Revelou também como uma acção prevista para o Santuário de Fátima (antes de 25 de Abril) acabou por ser posta de parte, pois era impossível levá-la a cabo sem que houvesse mortes – e um dos princípios das BR era não provocar vítimas: todos os actos de sabotagem que empreenderam, causaram elevados prejuízos mas não provocaram mortes (a não ser as de dois militantes das brigadas que ao colocarem um engenho explosivo em instalações militares em Lisboa, o fizeram inadvertidamente rebentar).

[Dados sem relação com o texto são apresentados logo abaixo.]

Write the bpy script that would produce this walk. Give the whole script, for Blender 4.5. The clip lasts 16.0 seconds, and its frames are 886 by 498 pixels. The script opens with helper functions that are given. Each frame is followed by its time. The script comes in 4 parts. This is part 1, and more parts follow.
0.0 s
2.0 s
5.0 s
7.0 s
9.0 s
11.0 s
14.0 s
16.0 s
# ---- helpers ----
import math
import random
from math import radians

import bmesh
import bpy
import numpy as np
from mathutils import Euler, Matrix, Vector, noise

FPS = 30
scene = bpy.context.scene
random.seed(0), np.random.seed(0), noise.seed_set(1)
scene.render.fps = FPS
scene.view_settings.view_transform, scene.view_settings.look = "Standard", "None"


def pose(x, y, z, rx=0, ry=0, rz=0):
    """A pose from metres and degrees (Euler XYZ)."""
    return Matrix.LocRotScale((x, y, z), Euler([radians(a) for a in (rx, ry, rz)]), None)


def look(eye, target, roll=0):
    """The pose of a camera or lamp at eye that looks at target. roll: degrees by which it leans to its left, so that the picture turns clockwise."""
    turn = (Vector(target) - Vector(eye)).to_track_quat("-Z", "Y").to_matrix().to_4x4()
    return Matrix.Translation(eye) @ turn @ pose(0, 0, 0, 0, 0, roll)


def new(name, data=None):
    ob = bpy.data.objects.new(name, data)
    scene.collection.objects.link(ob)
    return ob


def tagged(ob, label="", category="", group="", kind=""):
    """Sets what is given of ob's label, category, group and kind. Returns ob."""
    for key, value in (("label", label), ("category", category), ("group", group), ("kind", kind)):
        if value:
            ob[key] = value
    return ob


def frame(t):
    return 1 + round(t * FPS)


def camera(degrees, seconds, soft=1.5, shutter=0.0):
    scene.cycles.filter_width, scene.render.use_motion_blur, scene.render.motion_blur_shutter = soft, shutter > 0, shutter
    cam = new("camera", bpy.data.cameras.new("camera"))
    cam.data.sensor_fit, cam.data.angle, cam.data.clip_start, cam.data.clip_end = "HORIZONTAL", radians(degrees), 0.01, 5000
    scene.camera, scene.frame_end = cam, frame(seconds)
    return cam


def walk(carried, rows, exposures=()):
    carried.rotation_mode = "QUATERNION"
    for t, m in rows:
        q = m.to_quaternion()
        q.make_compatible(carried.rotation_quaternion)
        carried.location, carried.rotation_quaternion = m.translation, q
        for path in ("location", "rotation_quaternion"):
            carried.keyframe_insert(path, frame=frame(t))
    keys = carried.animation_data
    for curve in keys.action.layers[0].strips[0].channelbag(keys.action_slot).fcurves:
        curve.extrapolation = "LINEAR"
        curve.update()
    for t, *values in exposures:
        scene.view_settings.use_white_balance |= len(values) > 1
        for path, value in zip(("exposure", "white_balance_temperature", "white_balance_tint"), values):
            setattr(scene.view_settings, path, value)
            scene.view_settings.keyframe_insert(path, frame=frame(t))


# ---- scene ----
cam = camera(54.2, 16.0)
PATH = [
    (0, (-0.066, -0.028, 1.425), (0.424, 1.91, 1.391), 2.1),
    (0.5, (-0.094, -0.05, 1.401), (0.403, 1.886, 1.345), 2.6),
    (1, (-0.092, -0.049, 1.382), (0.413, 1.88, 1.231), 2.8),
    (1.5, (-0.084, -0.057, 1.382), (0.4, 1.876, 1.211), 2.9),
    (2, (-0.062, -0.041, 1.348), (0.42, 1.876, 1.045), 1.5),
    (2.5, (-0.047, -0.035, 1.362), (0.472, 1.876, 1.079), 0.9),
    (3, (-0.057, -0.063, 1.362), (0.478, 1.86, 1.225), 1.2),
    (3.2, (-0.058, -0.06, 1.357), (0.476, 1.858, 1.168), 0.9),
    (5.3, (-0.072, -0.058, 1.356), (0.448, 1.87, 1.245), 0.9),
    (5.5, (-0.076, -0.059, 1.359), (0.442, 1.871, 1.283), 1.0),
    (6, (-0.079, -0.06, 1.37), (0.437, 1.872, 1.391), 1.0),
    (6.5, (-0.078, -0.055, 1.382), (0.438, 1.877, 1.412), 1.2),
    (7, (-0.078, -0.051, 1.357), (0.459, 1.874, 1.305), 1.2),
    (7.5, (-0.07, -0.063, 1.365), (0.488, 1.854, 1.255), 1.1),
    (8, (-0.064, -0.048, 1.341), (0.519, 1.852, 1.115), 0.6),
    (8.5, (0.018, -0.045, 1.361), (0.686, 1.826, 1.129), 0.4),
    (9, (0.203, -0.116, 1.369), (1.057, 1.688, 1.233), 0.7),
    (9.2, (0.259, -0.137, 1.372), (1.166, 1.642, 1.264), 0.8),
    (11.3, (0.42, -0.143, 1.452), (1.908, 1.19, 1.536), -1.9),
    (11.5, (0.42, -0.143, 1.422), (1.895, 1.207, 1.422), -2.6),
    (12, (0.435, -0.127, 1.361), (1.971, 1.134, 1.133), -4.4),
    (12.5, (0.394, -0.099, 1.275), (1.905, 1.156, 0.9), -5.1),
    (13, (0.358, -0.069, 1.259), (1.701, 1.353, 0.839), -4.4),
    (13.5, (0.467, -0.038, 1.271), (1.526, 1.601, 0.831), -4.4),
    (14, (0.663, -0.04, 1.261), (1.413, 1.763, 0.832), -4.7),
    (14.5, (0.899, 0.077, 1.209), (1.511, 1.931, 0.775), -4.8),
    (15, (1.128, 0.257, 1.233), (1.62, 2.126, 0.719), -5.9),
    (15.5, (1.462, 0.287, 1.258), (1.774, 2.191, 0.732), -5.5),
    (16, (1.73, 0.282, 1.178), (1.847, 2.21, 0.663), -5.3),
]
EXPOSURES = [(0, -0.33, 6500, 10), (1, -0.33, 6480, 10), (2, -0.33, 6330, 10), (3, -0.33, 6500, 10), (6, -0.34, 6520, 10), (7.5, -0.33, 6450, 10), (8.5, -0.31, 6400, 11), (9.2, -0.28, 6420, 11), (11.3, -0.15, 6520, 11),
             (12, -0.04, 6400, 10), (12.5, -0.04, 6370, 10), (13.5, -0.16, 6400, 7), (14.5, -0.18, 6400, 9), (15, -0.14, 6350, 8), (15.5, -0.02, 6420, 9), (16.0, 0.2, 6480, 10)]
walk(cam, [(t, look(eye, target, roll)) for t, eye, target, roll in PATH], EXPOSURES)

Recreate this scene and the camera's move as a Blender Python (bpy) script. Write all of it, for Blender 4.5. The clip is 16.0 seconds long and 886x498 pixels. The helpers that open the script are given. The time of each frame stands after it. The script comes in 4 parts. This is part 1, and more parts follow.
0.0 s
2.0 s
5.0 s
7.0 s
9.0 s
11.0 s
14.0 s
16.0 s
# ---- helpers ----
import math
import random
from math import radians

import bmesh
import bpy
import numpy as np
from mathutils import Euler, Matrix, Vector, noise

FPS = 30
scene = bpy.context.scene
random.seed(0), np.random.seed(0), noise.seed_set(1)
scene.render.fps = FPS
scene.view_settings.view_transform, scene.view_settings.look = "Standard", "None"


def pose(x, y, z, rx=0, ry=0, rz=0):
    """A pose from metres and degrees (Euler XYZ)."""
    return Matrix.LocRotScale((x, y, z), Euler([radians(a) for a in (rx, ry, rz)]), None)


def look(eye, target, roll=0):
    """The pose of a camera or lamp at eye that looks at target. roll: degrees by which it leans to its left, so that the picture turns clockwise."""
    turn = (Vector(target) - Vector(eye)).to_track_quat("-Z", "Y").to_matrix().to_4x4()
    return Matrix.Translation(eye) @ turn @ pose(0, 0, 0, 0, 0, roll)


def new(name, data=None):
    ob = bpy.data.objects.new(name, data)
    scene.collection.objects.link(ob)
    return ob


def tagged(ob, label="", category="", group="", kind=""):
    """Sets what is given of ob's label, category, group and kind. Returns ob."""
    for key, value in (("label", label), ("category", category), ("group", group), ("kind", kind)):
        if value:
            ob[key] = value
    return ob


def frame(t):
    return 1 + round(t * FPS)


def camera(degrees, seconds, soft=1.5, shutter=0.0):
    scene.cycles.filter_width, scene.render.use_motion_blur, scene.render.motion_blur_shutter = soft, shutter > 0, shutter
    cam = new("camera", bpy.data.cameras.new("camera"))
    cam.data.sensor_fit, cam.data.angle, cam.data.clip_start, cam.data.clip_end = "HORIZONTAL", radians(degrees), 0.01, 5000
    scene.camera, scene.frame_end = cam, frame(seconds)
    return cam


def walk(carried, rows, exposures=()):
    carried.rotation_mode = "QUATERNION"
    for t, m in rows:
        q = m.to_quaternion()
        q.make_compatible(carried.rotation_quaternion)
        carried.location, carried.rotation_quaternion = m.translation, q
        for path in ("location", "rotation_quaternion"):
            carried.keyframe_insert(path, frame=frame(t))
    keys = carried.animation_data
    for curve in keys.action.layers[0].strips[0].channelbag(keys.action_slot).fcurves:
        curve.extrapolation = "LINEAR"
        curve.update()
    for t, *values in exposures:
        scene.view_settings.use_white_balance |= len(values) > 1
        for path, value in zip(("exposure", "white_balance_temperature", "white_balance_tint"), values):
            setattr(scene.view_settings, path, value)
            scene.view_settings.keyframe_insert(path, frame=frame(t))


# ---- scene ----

As Brigadas eram compostas sobretudo por marxistas e por católicos progressistas, incluindo sacerdotes e freiras. Carlos Antunes revela que se chegou a pensar em constituir uma Brigada totalmente feminina, integrando freiras dos conventos onde os brigadistas encontravam muitas vezes refúgio. Diz o dirigente do PRP: »Algumas concordavam com o que fazíamos e como éramos contra matar pessoas…»
Esta preocupação de não causar vítimas entre a população foi comum às três organizações. Note-se que o assalto ao Banco de Portugal, levado a cabo por Palma Inácio, foi feito com réplicas de armas (havia, salvo erro, apenas uma pistola autêntica). A ARA manifestou sempre o mesmo cuidado, embora em 1970 se tenha verificado, quando do ataque à escola técnica da PIDE, em Lisboa, a morte acidental de um transeunte. Na história das Brigadas há também a lamentar duas mortes. Dois militantes que ao colocarem um engenho explosivo em instalações militares em Lisboa, este foi accionado por erro ou por acidente. Preocupação que as organizações armadas de direita nunca tiveram.
Passados todos estes anos, é altura de fazer um balanço ao que foi e ao que representou a resistência armada contra a ditadura. Num debate que vamos iniciar com elementos operacionais das três organizações que, nos últimos anos do regime ditatorial, desencadearam esse tipo de luta – a LUAR, a ARA e as BR – vamos tentar, no seguimento desta simples sumarização das tentativas de golpe militar e dos actos violentos praticados ao longo dos 48 anos de ditadura, clarificar um pouco mais esse aspecto menos estudado da nossa história recente.